Toutes ces histoires sont d’une importance vitale; du théâtre populaire qui distrait les foules et remplit les sièges, au théâtre qui affiche les dures réalités – du théâtre qui réconforte au théâtre qui dérange. J’ai vu beaucoup de productions… Dans de grandes salles, petites salles, et même hors des salles… Après toutes mes aventures au théâtre, il y a une chose dont je suis certaine: j’y entre en étant une personne et j’en sors en étant une autre. À. Chaque. Fois. C’est ainsi que le théâtre agit; il nous libère ou nous offre une réaffirmation de quelque chose d’important qu’on a oublié à propos de nous-mêmes, à propos des autres ou à propos du monde. Qu’on en soit conscient ou non, on en sort transformé, changé. À y penser, ça coupe le souffle! On a tellement le pouvoir de changer le monde.

Peut-être que cela nous aide à comprendre pourquoi il est si important de se rallier pour avoir une écologie théâtrale plus inclusive, plus diversifiée… et pourquoi plusieurs d’entre nous vouons notre carrière à cette cause. Cet engagement va au-delà d’un mot-clic, au-delà d’un quota ou de l’obtention d’un meilleur financement gouvernemental.

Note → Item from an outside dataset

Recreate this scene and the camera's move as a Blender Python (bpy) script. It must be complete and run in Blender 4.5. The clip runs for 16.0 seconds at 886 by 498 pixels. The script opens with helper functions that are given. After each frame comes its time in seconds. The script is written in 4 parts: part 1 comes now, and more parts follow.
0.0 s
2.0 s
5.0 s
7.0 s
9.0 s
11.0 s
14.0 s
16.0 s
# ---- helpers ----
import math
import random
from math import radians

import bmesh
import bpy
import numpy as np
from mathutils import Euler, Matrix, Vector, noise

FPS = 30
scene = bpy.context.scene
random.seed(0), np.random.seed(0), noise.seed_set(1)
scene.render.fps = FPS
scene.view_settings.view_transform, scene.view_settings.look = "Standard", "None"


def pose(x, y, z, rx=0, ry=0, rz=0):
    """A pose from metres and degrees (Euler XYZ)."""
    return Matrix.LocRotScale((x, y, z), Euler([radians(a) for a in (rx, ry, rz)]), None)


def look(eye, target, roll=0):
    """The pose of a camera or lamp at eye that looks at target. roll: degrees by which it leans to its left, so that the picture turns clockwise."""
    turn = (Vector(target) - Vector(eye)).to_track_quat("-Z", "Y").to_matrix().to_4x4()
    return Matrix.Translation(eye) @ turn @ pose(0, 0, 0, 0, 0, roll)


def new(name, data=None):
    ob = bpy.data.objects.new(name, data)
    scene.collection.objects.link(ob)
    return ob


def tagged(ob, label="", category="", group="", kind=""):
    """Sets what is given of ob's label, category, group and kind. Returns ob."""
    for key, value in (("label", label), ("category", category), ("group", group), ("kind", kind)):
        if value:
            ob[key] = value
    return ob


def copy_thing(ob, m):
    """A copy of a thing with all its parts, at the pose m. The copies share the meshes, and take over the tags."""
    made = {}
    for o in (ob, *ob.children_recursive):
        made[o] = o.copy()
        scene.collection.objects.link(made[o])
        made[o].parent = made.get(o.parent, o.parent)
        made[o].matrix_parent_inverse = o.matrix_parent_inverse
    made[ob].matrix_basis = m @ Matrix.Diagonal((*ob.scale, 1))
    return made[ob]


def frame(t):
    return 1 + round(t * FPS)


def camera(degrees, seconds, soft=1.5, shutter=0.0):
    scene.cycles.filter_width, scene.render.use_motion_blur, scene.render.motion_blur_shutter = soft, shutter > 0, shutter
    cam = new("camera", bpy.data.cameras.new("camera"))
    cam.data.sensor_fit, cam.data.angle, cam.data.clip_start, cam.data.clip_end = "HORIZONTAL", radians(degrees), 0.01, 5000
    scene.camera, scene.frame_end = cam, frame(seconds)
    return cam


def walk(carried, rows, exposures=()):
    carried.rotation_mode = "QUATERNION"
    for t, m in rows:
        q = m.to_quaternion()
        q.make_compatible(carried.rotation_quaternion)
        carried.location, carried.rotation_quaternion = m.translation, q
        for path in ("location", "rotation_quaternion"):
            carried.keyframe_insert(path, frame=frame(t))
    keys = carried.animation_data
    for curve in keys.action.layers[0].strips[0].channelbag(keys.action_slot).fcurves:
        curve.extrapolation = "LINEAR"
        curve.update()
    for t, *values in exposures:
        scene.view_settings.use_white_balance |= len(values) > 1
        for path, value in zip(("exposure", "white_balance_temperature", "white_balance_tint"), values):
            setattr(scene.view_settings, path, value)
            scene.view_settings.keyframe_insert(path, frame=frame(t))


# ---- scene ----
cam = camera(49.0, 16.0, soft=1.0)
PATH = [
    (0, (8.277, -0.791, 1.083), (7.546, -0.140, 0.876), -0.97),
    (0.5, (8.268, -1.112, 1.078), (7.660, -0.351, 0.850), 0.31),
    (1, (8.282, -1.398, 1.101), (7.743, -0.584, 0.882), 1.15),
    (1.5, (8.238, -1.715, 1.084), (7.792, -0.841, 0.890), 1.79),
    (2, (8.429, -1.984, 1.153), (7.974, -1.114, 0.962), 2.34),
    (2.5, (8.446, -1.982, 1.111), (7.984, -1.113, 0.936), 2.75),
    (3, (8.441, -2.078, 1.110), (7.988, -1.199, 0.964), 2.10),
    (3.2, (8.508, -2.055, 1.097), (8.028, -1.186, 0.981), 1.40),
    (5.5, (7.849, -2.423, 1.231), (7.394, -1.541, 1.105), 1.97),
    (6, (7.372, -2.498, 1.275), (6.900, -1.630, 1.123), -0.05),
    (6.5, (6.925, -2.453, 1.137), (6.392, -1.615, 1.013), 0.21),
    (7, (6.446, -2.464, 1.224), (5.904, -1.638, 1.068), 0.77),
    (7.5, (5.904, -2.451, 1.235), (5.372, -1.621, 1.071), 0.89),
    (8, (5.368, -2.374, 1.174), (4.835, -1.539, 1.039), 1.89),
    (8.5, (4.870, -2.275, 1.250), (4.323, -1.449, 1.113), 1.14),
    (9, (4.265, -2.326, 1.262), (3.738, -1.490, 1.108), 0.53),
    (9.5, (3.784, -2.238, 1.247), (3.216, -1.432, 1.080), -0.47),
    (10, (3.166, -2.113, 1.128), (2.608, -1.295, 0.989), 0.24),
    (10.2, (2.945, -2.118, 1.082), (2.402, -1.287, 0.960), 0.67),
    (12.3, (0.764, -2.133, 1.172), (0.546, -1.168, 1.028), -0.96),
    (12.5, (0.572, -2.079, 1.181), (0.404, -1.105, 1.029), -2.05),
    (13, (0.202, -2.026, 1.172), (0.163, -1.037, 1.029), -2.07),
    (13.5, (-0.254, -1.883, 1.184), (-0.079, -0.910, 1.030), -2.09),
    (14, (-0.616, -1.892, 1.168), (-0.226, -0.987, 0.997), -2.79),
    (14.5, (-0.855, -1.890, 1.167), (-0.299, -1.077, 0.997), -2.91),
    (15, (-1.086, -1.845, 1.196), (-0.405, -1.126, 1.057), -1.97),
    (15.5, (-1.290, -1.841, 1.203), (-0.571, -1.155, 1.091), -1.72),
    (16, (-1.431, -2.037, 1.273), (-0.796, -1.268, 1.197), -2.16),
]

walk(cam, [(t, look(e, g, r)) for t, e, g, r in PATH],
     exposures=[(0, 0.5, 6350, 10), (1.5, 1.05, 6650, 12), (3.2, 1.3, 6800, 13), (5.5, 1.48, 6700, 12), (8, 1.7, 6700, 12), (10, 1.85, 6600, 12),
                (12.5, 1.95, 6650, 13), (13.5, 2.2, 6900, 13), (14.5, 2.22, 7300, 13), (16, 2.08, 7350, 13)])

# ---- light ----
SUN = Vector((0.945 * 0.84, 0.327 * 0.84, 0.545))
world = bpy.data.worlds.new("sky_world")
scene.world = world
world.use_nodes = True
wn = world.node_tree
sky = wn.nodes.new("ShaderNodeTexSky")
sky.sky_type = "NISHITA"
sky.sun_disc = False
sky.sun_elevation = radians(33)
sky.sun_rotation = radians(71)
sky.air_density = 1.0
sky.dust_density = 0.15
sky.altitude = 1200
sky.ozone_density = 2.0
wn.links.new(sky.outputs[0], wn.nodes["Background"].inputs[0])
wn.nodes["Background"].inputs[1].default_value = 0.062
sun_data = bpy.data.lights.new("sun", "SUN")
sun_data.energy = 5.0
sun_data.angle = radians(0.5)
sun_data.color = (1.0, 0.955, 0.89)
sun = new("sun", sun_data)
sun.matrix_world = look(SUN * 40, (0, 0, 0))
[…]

Ça va au-delà de la réponse type de «refléter la mosaïque de la ville, du pays où l’on vit». Des histoires diversifiées présentent des solutions diversifiées. De nouvelles approches créatives pour raconter des histoires afin de trouver des réponses aux questions qu’on croit insolubles. Elles peuvent mener à des solutions ingénieuses à nos problèmes, nous donner accès à de nouvelles perspectives infinies et renouveler notre capacité à rêver encore plus qu’auparavant.

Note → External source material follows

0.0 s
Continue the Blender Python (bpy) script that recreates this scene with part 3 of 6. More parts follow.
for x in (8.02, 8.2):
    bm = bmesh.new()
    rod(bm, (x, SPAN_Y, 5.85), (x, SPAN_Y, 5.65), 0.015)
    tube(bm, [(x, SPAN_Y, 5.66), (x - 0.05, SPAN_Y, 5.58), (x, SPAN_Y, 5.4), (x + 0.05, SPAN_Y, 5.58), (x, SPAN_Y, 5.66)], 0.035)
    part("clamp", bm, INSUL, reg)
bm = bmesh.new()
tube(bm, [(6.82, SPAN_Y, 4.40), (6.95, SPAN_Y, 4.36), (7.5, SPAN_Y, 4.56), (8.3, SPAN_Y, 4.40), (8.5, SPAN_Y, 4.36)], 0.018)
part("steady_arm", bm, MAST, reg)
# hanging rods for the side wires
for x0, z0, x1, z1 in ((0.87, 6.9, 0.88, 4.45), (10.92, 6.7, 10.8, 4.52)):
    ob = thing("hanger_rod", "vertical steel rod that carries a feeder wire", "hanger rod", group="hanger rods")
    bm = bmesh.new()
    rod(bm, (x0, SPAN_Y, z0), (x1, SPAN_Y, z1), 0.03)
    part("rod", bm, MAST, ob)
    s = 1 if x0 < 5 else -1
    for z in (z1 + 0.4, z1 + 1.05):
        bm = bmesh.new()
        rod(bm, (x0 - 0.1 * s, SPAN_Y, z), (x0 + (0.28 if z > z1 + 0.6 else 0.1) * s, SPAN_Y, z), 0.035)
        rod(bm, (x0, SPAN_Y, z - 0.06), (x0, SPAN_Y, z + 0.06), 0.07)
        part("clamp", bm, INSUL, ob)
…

Après tout, notre métier d’artiste de théâtre est de demander à notre peuple, notre communauté, nos concitoyens de vivre quelque chose ensemble; quelque chose d’immédiat, de viscéral et de nécessaire. On rappelle aux gens qu’être humain c’est énorme, important et compliqué. Quoique parfois assaillis par la vente de billets, l’évaluation des critiques et l’obtention de prix, on a bien plus à offrir. C’est une différente sorte de chirurgie cardiaque.

Le travail que nous réalisons à l’avant et en arrière-scène: c’est de communiquer quelque chose, d’exprimer quelque chose d’important. On peut aider à se souvenir ou aider à oublier. On peut rallier et appeler les gens à l’action. On peut aussi les influencer et les éclairer. On peut les provoquer ou les calmer. À travers l’histoire, le théâtre a joué un grand rôle dans notre vie de citoyen. Le théâtre peut jouer ce plus grand rôle si nous sommes tous d’accord de lui donner cette fonction. Si on lui attribue cette valeur.

Dans ce climat tumultueux dont nous sommes tous conscients, je crois fermement au pouvoir de ma profession; au pouvoir du théâtre et de son importance dans nos vies. Il est évident que notre travail d’artiste de théâtre est loin d’être terminé. Qu’il s’agisse d’un public composé de 10 ou 100 ou 10 000 spectateurs… nous pouvons et allons changer le monde.